The values are as follows:
Name | Description | Reference |
---|---|---|
name | The name of the storage account, resource group and application | |
location | The location of the storage account and resource group | Azure Regions |
confluence_username | The username of the Confluence user | |
confluence_token | The API token of the Confluence user | Confluence API Tokens |
confluence_site | The site of the Confluence instance | |
confluence_space | The space of the Confluence instance | |
github_owner | The organization where repos are being stored | |
github_token | The API token of the GitHub user | GitHub API Tokens |
github_repository_name | The name of the repository responsible to manage GitHub, Azure and whatnot |
For example, you could create a devops
repository in your organization which would be reponsible for managing all the other repositories in your organization. You can create it using the gh
command line tool:
gh repo create myorg/devops --description "Repository to maintain other repositories in the organization" --add-readme --private
Before running Terraform apply, be sure to login to Azure.

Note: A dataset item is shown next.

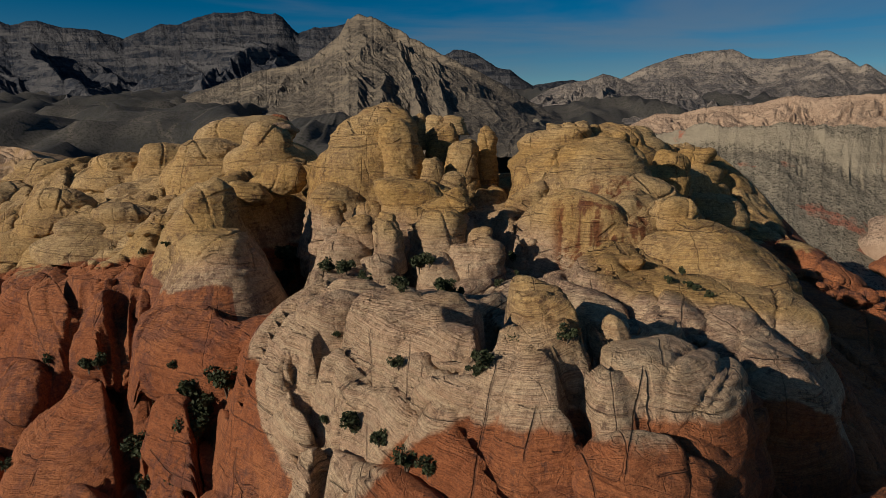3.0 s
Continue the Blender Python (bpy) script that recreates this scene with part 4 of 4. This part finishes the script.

You can do this with the following commands:
az login
az account set --subscription <subscription_id>
terraform init
terraform plan
terraform apply
Once the resources are created, you'll may need to copy the state to the storage account. You can do this with the following command:
First, you'll need to add a backend configuration to your terraform.tf
file, replacing the values with the ones generated:
terraform output -raw backend > backend.tf
Then, run the following commands:
terraform state push terraform.tfstate
You can now delete the local state file.
:note: You may want to remove the
backend.tf
file as well.
If you'd like to delete the resources you just created, run the following command:
terraform destroy
terraform fmt -recursive
This library is licensed under the MIT License. See the LICENSE file.